Economists Pressure Treasurer to Support RBA with Fiscal Measures
Treasurer Jim Chalmers is under mounting pressure to provide crucial support to Reserve Bank governor Michele Bullock in her ongoing battle against persistent inflation. Economists are urging the government to implement significant spending cuts and introduce productivity-enhancing reforms in the upcoming federal budget, following the RBA's unexpected decision to hike interest rates this week.
RBA's Surprising Policy Reversal
The Reserve Bank of Australia executed a dramatic policy reversal on Tuesday, increasing interest rates just six months after implementing cuts. This move was necessitated by inflation continuing to drift further from the central bank's target range, despite modest annual GDP growth of only 2.3 percent.
Governor Bullock has been careful to avoid directly blaming government policy for the inflationary pressures, but economists suggest she will be hoping for two specific actions from Dr Chalmers in the May budget to assist her monetary policy efforts.
The Economic Engine Overheating
The fundamental reason behind the RBA's drastic volte-face lies in the economy's constrained speed limit, according to financial analysts. Low productivity growth has restricted economic capacity while substantial government spending has acted like a turbocharger, burning through available resources at an unsustainable rate.
Following three interest rate cuts implemented in 2025, household spending, business investment and residential construction rebounded much more vigorously than the central bank had anticipated. With private sector demand expanding robustly and government expenditure remaining elevated at 26.9 percent of GDP, the economic engine is now operating at maximum capacity despite minimal policy stimulus.
Immediate Fiscal Solutions Required
AMP chief economist Shane Oliver has identified the most immediate action the government could take to combat inflation: reducing public expenditure to create more room for private sector growth. "Otherwise, the RBA will be forced to hike rates again to get inflation down," he warned. "Then you will wind back private demand, and that could have negative consequences."
However, implementing such spending restraint presents significant political challenges.
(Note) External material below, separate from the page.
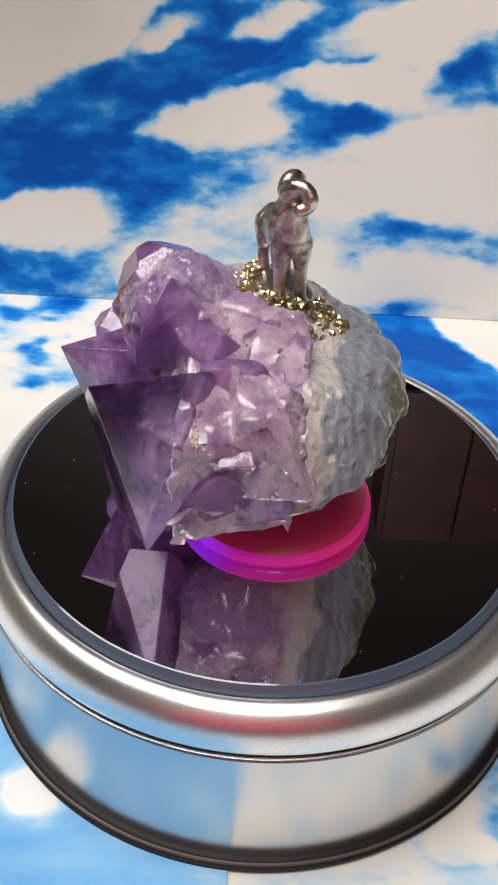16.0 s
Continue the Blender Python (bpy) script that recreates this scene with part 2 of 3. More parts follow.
def amethyst_mat(name, deep, pale, clear, rough=0.06, crackle=0.25, scale=130.0, heart=None, coat=0.6, span=(0.31, 0.60)):
    m = mat(name, deep, rough, 0.0, IOR=1.54, Transmission_Weight=clear, Coat_Weight=coat, Coat_Roughness=0.03)
    tc = coords(m)
    info = node(m, "ShaderNodeObjectInfo")
    jump = node(m, "ShaderNodeVectorMath")
    wire(m, tc, jump.inputs[0])
    comb = node(m, "ShaderNodeCombineXYZ")
    wire(m, info.outputs["Random"], comb.inputs[0])
    wire(m, info.outputs["Random"], comb.inputs[1])
    wire(m, comb.outputs[0], jump.inputs[1])
    big = noise_of(m, jump.outputs[0], scale, 3.0)
    fine = noise_of(m, jump.outputs[0], scale * 9, 5.0, 0.7)
    veil = math_node(m, "ADD", math_node(m, "MULTIPLY", big.outputs["Fac"], 0.75), math_node(m, "MULTIPLY", fine.outputs["Fac"], 0.25))
    if heart:
        away = node(m, "ShaderNodeVectorMath")
        away.operation = "DISTANCE"
        away.inputs[1].default_value = heart
        wire(m, tc, away.inputs[0])
        veil = math_node(m, "ADD", veil, math_node(m, "MULTIPLY", math_node(m, "SUBTRACT", away.outputs["Value"], 0.0185), 22.0))
    color = ramp(m, veil, (span[0], deep), (span[1], pale))
    stain = node(m, "ShaderNodeVectorMath")
    stain.operation = "DISTANCE"
    stain.inputs[1].default_value = (-0.0105, -0.0305, 0.0335)
    wire(m, tc, stain.inputs[0])
    near = math_node(m, "SUBTRACT", 1.0, math_node(m, "MULTIPLY", stain.outputs["Value"], 62.0))
    blot = noise_of(m, tc, 260.0, 6.0, 0.70)
    rust = ramp(m, math_node(m, "ADD", math_node(m, "MULTIPLY", near, 0.24), blot.outputs["Fac"]), (0.60, (0, 0, 0)), (0.70, (1, 1, 1)))
    color = mix(m, rust, color, mix(m, fine.outputs["Fac"], (0.06, 0.018, 0.006), (0.30, 0.13, 0.04)))
    dots = node(m, "ShaderNodeTexVoronoi", Scale=950.0)
    wire(m, tc, dots.inputs["Vector"])
    speck = ramp(m, math_node(m, "SUBTRACT", math_node(m, "ADD", dots.outputs["Distance"], 0.55), math_node(m, "ADD", math_node(m, "MULTIPLY", near, 0.30), math_node(m, "MULTIPLY", blot.outputs["Fac"], 0.85))), (0.02, (1, 1, 1)), (0.08, (0, 0, 0)))
    color = mix(m, speck, color, (0.05, 0.012, 0.008))
    rust = math_node(m, "MAXIMUM", rust, speck)
    wire(m, color, shader(m).inputs["Base Color"])
    clarity = ramp(m, veil, (0.38, (clear, clear, clear)), (0.66, (clear * 0.6, clear * 0.6, clear * 0.6)))
    wire(m, mix(m, rust, clarity, (0, 0, 0)), shader(m).inputs["Transmission Weight"])
    crack = node(m, "ShaderNodeTexVoronoi", Scale=scale * 4)
    crack.feature = "F1"
    wire(m, jump.outputs[0], crack.inputs["Vector"])
    h = math_node(m, "ADD", math_node(m, "MULTIPLY", fine.outputs["Fac"], 0.7), math_node(m, "MULTIPLY", crack.outputs["Distance"], 0.5))
    lines = node(m, "ShaderNodeTexWave", Scale=420.0, Distortion=5.0, Detail=3.0)
    wire(m, jump.outputs[0], lines.inputs["Vector"])
    h = math_node(m, "ADD", h, math_node(m, "MULTIPLY", lines.outputs["Fac"], 0.05))
    bump(m, h, crackle, 0.0006)
    return m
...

The government faces formidable opposition to constraining growth in the National Disability Insurance Scheme, while an ageing population continues to overload health and aged care services. Additional pressures include growing demands to increase defence spending and the escalating cost of servicing nearly $1 trillion in government debt.
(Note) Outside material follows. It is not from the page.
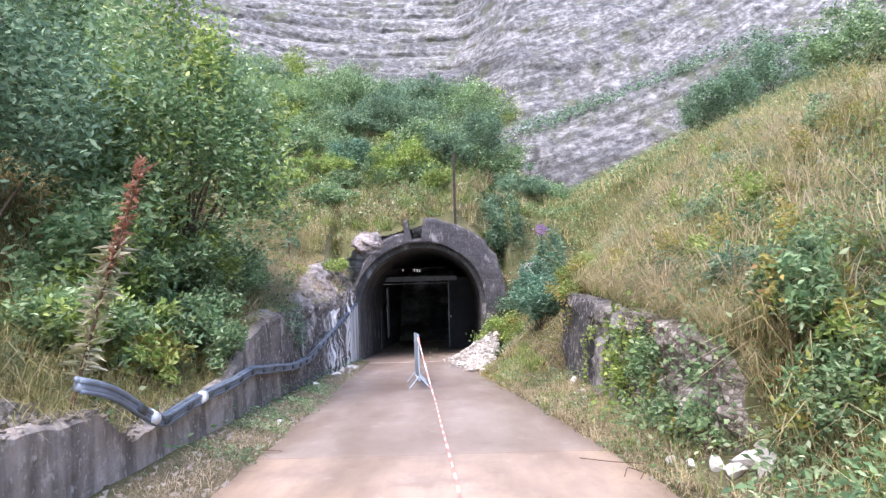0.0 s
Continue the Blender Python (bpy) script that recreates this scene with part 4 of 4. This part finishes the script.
shrub("shrub", on(3.0, 5.3, -0.1), (0.35, 0.5, 0.5), 1300, 0.07, LEAF_T, "leafy weeds beside the end of the rock face", "weeds", 207, 40, mat2=LEAF_A)
shrub("ivy", on(-3.75, 22.2, 0.5), (0.5, 0.8, 0.3), 2600, 0.08, LEAF_Y, "bright ivy patch on pale rock", "ivy", 38, 30)
# over the portal
for i, (x, y, s, m, n) in enumerate(((-1.6, 29.0, (1.4, 1.1, 1.3), LEAF_Y, 7000), (-3.6, 29.6, (1.5, 1.1, 1.2), LEAF_B, 7000), (0.2, 29.6, (1.2, 1.0, 1.5), LEAF_D, 7000), (2.2, 27.6, (1.2, 1.3, 1.7), LEAF_D, 9000),
                                      (3.4, 29.5, (1.3, 1.2, 1.0), LEAF_D, 6000), (4.6, 31.0, (1.2, 1.2, 0.7), LEAF_T, 5000), (-4.6, 26.6, (1.2, 0.9, 0.6), LEAF_T, 4500), (-6.6, 27.6, (1.3, 1.0, 0.7), LEAF_Y, 4500), (-0.6, 31.2, (1.3, 1.0, 1.1), LEAF_Y, 5000), (-10, 29, (2, 1.5, 1.6), LEAF_T, 7000), (3.2, 26.3, (1.3, 1.2, 0.7), LEAF_D, 7000), (2.4, 24.6, (0.9, 0.9, 0.6), LEAF_T, 5000), (4.6, 24.5, (1.0, 1.2, 0.6), LEAF_Y, 4000), (1.6, 30.5, (1.3, 1.2, 1.9), LEAF_D, 8000), (-6.0, 31, (1.8, 1.4, 1.5), LEAF_T, 8000), (-2.0, 34, (2.4, 1.6, 1.6), LEAF_D, 9000), (-8, 35, (2.6, 2, 2), LEAF_T, 9000), (1.5, 36, (2.2, 1.6, 1.6), LEAF_T, 8000))):
    shrub("shrub", on(x, y, -0.1), s, n, 0.13, m, "dense shrub on the hillside above the tunnel", "shrub", 40 + i, 45)
# scrub filling the hillside up to the quarry face
g = np.random.default_rng(150)
for i in range(26):
    x, y = g.uniform(-13, 3), g.uniform(30.5, 42)
    f = g.uniform(0.8, 1.5)
    shrub("shrub", on(x, y, -0.1), (1.5 * f, 1.3 * f, 1.1 * f * g.uniform(0.7, 1.4)), 4500, 0.16, (LEAF_T, LEAF_D, LEAF_Y, LEAF_T)[i % 4], "grey-green scrub on the hillside below the quarry face", "shrub", 151 + i, 36, stems=4)
for i in range(9):
    x, y = g.uniform(-6, 0.5), g.uniform(27.5, 30)
    shrub("shrub", on(x, y, -0.1), (0.8, 0.7, g.uniform(0.6, 1.0)), 3000, 0.12, (LEAF_Y, LEAF_T, LEAF_Y)[i % 3], "fresh green sapling growth above the tunnel", "shrub", 181 + i, 26, stems=4)
# tall weeds standing in the slope grass and on the bank
protos = [shrub("weed", on(4.2, 9.0), (0.28, 0.28, 0.5), 420, 0.09, LEAF_T, "tall leafy weed standing in the grass", "weed", 101, 16, 0.35, 5, 0.1),
          shrub("weed", on(5.4, 12.0), (0.35, 0.35, 0.4), 420, 0.09, LEAF_Y, "yellow-green leafy weed in the grass", "weed", 102, 16, 0.4, 5, 0.1),
          shrub("weed", on(3.6, 10.8), (0.25, 0.25, 0.45), 320, 0.07, LEAF_A, "browning weed standing in the grass", "weed", 103, 14, 0.35, 5, 0.1),
          shrub("weed", on(6.4, 15.0), (0.4, 0.4, 0.45), 500, 0.08, LEAF_D, "dark leafy weed in the grass", "weed", 104, 16, 0.4, 5, 0.1)]
for p in protos:
    tagged(p, group="weeds on the slopes")
g = np.random.default_rng(105)
spots = np.concatenate([scatter(3.0, 10, 5, 24, 70, right_bank, 106), scatter(3.0, 6, 4, 12, 24, right_bank, 107), scatter(-8, -3.7, 13, 24, 26, left_bank, 108), scatter(-5, -3.6, 4, 9, 14, left_bank, 109)])
for i, (x, y, z) in enumerate(spots):
    f = g.uniform(0.6, 1.25)
    copy_thing(protos[i % 4], pose(x, y, z, 0, 0, g.uniform(0, 360)) @ Matrix.Diagonal((f, f, f * g.uniform(0.7, 1.2), 1)))
# scrub on the foot of the quarry face and along its ledge
g = np.random.default_rng(91)
d = g.uniform(-34, 3.5, 420)
u = 10.5 + 7 * g.random(420) ** 1.8 + 0.02 * np.abs(d) ** 1.6
at = np.repeat(on_cliff(d, u), 34, 0)
stuff("cliff_scrub", leaves("cliff_scrub", at + g.normal(size=at.shape) * [0.7, 0.5, 0.5], 0.3, LEAF_T, 91), "grey-green scrub at the foot of the quarry face", "scrub")
d = g.uniform(3, 26, 260)
at = np.repeat(on_cliff(d, 7.6 + 0.3 * (d - 3) - 0.3 + 0.2 * g.normal(size=260)), 26, 0)
stuff("ledge_scrub", leaves("ledge_scrub", at + g.normal(size=at.shape) * [0.6, 0.5, 0.35], 0.26, LEAF_D, 92), "dark scrub along the ledge of the quarry face", "scrub")
# right side
shrub("buddleia", on(2.6, 18.0), (0.75, 1.0, 1.1), 5200, 0.19, LEAF_B, "blue-green buddleia bush on the slope", "shrub", 61, 36, 0.2, hollow=0.1)
shrub("buddleia", on(3.1, 19.8), (0.75, 0.8, 1.45), 4200, 0.19, LEAF_B, "tall blue-green buddleia in flower", "shrub", 62, 30, 0.2, hollow=0.1)
shrub("shrub", on(2.15, 23.0, 0.1), (0.95, 1.2, 0.8), 9000, 0.09, LEAF_Y, "bramble bush leaning across the tunnel mouth", "bramble", 63, 50, mat2=LEAF_A)
shrub("shrub", on(1.9, 23.9), (0.7, 0.8, 0.7), 4500, 0.09, LEAF_T, "dark bramble at the foot of the portal", "bramble", 64, 40)
shrub("shrub", (2.75, 13.8, -0.05), (0.5, 0.75, 0.65), 5000, 0.07, LEAF_A, "yellowing bush at the end of the concrete block", "shrub", 65, 45, mat2=LEAF_Y)
shrub("shrub", on(3.6, 15.4), (0.7, 0.9, 0.6), 5000, 0.08, LEAF_Y, "yellow-green bush on the slope", "shrub", 66, 45)
shrub("shrub", on(12.0, 29.0), (1.6, 1.6, 2.0), 9000, 0.15, LEAF_D, "dark shrub on the skyline of the slope", "shrub", 67, 50)
shrub("shrub", on(16.5, 33.0), (2.2, 2.0, 2.2), 9000, 0.17, LEAF_D, "dark shrub high on the slope", "shrub", 68, 50)
shrub("shrub", on(15.0, 24.0), (2.0, 2.0, 1.6), 9000, 0.15, LEAF_T, "bushes high on the slope", "shrub", 69, 50)


def vine(path, n, leaf, mat, label, seed, spread=0.08):
    g = np.random.default_rng(seed)
    p = smooth_path(path, 60)
    root = empty("vine", tuple(p[-1]))
    tagged(root, label, "vine")
    part_mesh("stem", tube_mesh("stem", p - p[-1], 0.006, BARK, 5), root)
    q = p[g.integers(0, 60, n)] + g.normal(size=(n, 3)) * [spread * 0.6, spread, spread]
    part_mesh("leaves", leaves("leaves", q - p[-1], leaf, mat, seed, 0.7, -0.1), root)


vine([(2.5, 9.9, 0.4), (2.42, 9.9, 0.0), (2.38, 9.95, -0.5), (2.36, 9.9, -1.1)], 380, 0.07, LEAF_Y, "green vine hanging over the block face", 71)
vine([(2.5, 10.9, 0.05), (2.4, 11.1, -0.1), (2.38, 11.45, -0.3), (2.38, 11.5, -0.8), (2.36, 11.5, -1.3)], 160, 0.07, LEAF_Y, "yellow-green vine climbing out of the chase", 72, 0.05)
vine([(2.55, 8.7, 0.4), (2.4, 8.7, -0.1), (2.36, 8.75, -0.6), (2.34, 8.7, -1.0)], 300, 0.075, LEAF_Y, "leafy vine on the rock face", 73, 0.12)
vine([(2.6, 9.2, 0.45), (2.42, 9.2, 0.1), (2.38, 9.25, -0.4), (2.32, 9.2, -1.0)], 420, 0.075, LEAF_Y, "leafy vine between block and rock", 79, 0.15)
vine([(2.7, 7.4, 0.45), (2.5, 7.4, 0.2), (2.45, 7.5, -0.2)], 220, 0.07, LEAF_T, "weeds hanging over the rock face", 80, 0.25)
vine([(2.7, 6.5, 0.4), (2.55, 6.5, 0.0), (2.5, 6.4, -0.4)], 260, 0.08, LEAF_T, "leaves hanging over the rock end", 93, 0.22)
vine([(2.5, 13.3, 0.35), (2.4, 13.2, 0.0), (2.38, 13.25, -0.35)], 130, 0.06, LEAF_A, "yellow vine over the block edge", 74, 0.1)
vine([(-3.35, 13.4, 0.2), (-3.02, 13.4, 0.05), (-2.99, 13.45, -0.3), (-2.98, 13.4, -0.6)], 420, 0.06, LEAF_D, "ivy hanging down the retaining wall", 75, 0.13)
vine([(-3.4, 12.9, 0.25), (-3.03, 12.8, 0.05), (-3.0, 12.8, -0.2)], 250, 0.06, LEAF_D, "ivy over the wall edge", 76, 0.15)


# fern-like dock spike, rusty and gone to seed
def spike(at, top, label):
    root = empty("seed_spike", at)
    tagged(root, label, "dry plant")
    e = np.asarray(top) - np.asarray(at)
    p = smooth_path([(0, 0, -0.1), e * 0.5 + [0, 0, 0.05], e], 40)
    part_mesh("stem", tube_mesh("stem", p, np.linspace(0.02, 0.008, 40), TWIG, 6), root)
    g = np.random.default_rng(3)
    lo = p[g.integers(8, 28, 240)] + g.normal(size=(240, 3)) * 0.02
    hi = p[g.integers(24, 40, 380)] + g.normal(size=(380, 3)) * 0.022
    part_mesh("fronds", leaves("fronds", lo, 0.18, LEAF_F, 5, 0.14, 0.3), root, "pale curled fronds")
    part_mesh("seed_head", leaves("seed_head", hi, 0.075, LEAF_R, 6, 0.35, 0.4), root, "rust-red seed head")


spike((-3.3, 5.7, float(land(-3.3, 5.7))), (-2.5, 5.6, 2.2), "rust-red seed spike on a dry plant stem")
flower = empty("flower_head", (2.92, 20.0, 1.5))
tagged(flower, "mauve buddleia flower head", "flower")
g = np.random.default_rng(8)
tagged(part_mesh("petals", leaves("petals", g.normal(size=(260, 3)) * [0.07, 0.05, 0.07] + [0, 0, 0.12], 0.06, PETAL, 8, 0.7), flower), kind="stuff")
part_mesh("stem", tube_mesh("stem", np.array([[0, 0, -0.9], [0.0, 0, -0.3], [0, 0, 0.1]]), 0.01, BARK, 6), flower)


def twig(pts, r, label):
    p = np.asarray(pts, float)
    root = empty("twig", tuple(p[0]))
    tagged(root, label, "twig")
    part_mesh("shoot", tube_mesh("shoot", smooth_path(p - p[0], 20), r, TWIG, 6), root)


def onroad(x, y, h=0.02):
    return (x, y, float(zr(y)) + h)


twig([onroad(1.35, 6.9, 0.03), onroad(1.6, 6.6, 0.05), onroad(1.85, 6.35, 0.08)], 0.005, "broken twig lying on the road edge")
twig([onroad(1.6, 6.1), onroad(1.68, 6.3, 0.06), onroad(1.8, 6.15, 0.05), onroad(1.72, 6.0, 0.02)], 0.0045, "curled twig lying on the road edge")
twig([onroad(-1.95, 7.75), onroad(-2.3, 7.8, 0.03)], 0.007, "twig lying across the slab joint")
twig([onroad(1.1, 15.2), onroad(1.3, 15.15, 0.03)], 0.012, "pale twig at the verge")
for x, y in ((-4.9, 21.0), (-6.2, 17.2)):
    b = on(x, y)
    twig([(b[0], b[1], b[2] - 0.1), (b[0] + 0.03, b[1], b[2] + 0.5), (b[0], b[1], b[2] + 1.0)], 0.03, "dark weathered stake standing in the grass")
g = np.random.default_rng(12)
b = scatter(2.8, 10, 6, 22, 60, right_bank, 51)
for i in range(26):
    x, y, z = b[i % len(b)]
    h = g.uniform(0.5, 0.95)
    twig([(x, y, z - 0.05), (x + g.normal() * 0.05, y, z + h * 0.5), (x + g.normal() * 0.1, y, z + h)], 0.006, "dead weed stalk standing in the grass")

# white marks left on the slab
gg = random.Random(5)
for x, y, a, b, n in ((-1.78, 17.0, 0.13, 0.07, 10), (-2.15, 16.86, 0.11, 0.05, 7), (-2.1, 18.6, 0.16, 0.35, 16), (-1.5, 14.84, 0.13, 0.015, 4), (-2.05, 16.2, 0.1, 0.03, 3)):
    root = empty("paint_mark", (x, y, float(zr(y)) + 0.007))
    root.matrix_world = Matrix.Translation((x, y, float(zr(y)) + 0.008)) @ Matrix.Rotation(-math.atan(0.122), 4, "X")
    tagged(root, "worn white splashes on the concrete road", "paint mark", "road splashes")
    for _ in range(n):
        bm = bmesh.new()
        r0, cx, cy, st = gg.uniform(0.012, 0.05), gg.gauss(0, a * 0.6), gg.gauss(0, b * 0.6), gg.uniform(1, 3)
        ring = [bm.verts.new((cx + st * r0 * math.cos(t) * gg.uniform(0.5, 1.1), cy + r0 * math.sin(t) * gg.uniform(0.5, 1.1), 0)) for t in np.linspace(0, 2 * math.pi, 14)[:-1]]
        bm.faces.new(ring)
        part("fleck", bm, PAINT, root)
Targeting Popular Programs
Programs such as the NDIS and childcare subsidies remain popular with voters but distribute funds in a non-targeted manner that economists argue contributes to inflationary pressures. Dr Oliver suggests reducing reliance on these "in-kind" payments and increasing means-testing should become budgetary priorities.
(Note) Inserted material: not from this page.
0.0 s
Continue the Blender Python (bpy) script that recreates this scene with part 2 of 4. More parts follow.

While the government has taken initial steps to control expenditure, including lowering the NDIS growth target from eight to six percent annually, Deloitte Access Economics partner Stephen Smith believes more comprehensive action is required. "It needed to look across the budget holistically and determine whether every dollar was being spent as efficiently as it could be," he emphasised.
Boosting Economic Capacity
The second critical component of the inflation solution involves increasing the economy's supply capacity through productivity reforms. "What the government can do there is policy reform to help to boost productivity, to boost investment, and improve the run rate that the economy can grow at," Mr Smith explained.
Dr Oliver concurs that reducing public spending would naturally enhance productivity by allocating more resources to the typically more efficient private sector. However, he also highlights the importance of longer-term tax reform, suggesting that shifting the tax burden from income towards goods and services would create stronger incentives for work and investment while addressing intergenerational inequity.
Tax Reform Considerations
Potential reductions to the capital gains tax discount on investment properties, which Dr Chalmers has reportedly considered under pressure from the Greens, unions and economists, could also contribute to a more balanced fiscal approach. However, Mr Smith cautions that while this represents worthwhile reform, it would likely have limited impact on productivity enhancement.
"Really, we need a broader basket of reforms, related to company tax investment allowances in particular, and other things like reducing personal income tax, to improve incentives around work and reward for people's work as well," he argued.
Mr Smith expressed reservations about the Productivity Commission's recommendation for a new cashflow tax designed to encourage capital expenditure, suggesting it would introduce excessive complexity and worsen administrative burdens for businesses.
The coming federal budget therefore represents a critical opportunity for the government to implement coordinated fiscal measures that could significantly ease the pressure on monetary policy and help guide inflation back toward the RBA's target range.